In terms of DSL design for domains where correctness is critical, our current focus is on process scheduling and multicore architectures. Ten years ago, we developed Bossa, targeting process scheduling on unicore processors, and primarily focusing on the correctness of a scheduling policy with respect to the requirements of the target kernel. At that time, the main use cases were soft real-time applications, such as video playback. Bossa was and still continues to be used in teaching, because the associated verifications allow a student to develop a kernel-level process scheduling policy without the risk of a kernel crash. Today, however, there is again a need for the development of new scheduling policies, now targeting multicore architectures. As identified by Lozi et al.  [59], large-scale server applications, having specific resource access properties, can exhibit pathological properties when run with the Linux kernel's various load balancing heuristics. We are working on a new domain-specific language, Ipanema, to allow expressing load balancing properties, and to enable verification of critical scheduling properties such as liveness; for the latter, we are exploring the use of tools such as the Z3 theorem prover from Microsoft, and the Leon theorem prover from EPFL. A first version of the language has been designed and we expect to have a prototype of Ipanema working next year. The work around Ipanema is the subject of a very active collaboration between researchers at four institutions (Inria, University of Nice, University of Grenoble, and EPFL (groups of V. Kuncak and W. Zwaenepoel)). Baptiste Lepers (EPFL) will be supported in 2017 as a postdoc as part of the Inria-EPFL joint laboratory.

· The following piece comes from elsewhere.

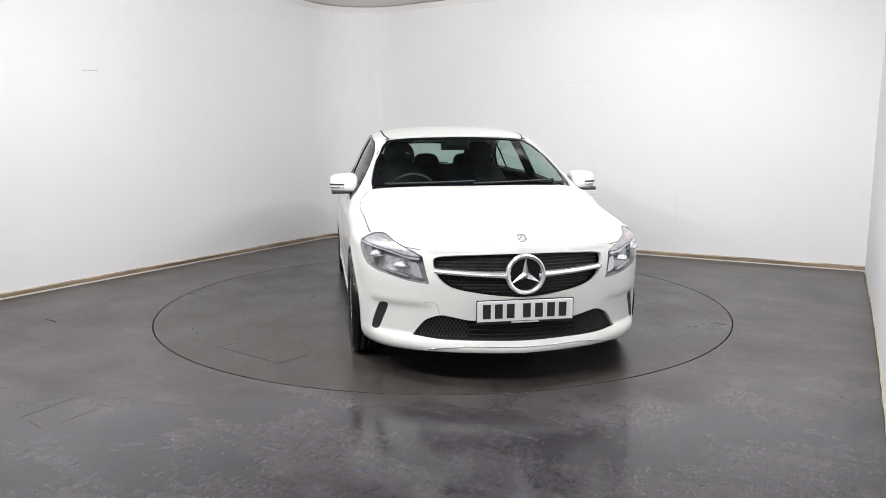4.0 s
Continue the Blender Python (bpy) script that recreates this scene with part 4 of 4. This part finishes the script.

Finally, in the context of the Multicore IPL, we are working with Jens Gustedt and Mariem Saeid of the Inria Camus project-team on developing a domain-specific language that eases programming with the ordered read-write lock (ORWL) execution model. The goal of this work is to provide a single execution model for parallel programs and to allow them to be deployed on multicore machines with varying architectures [16].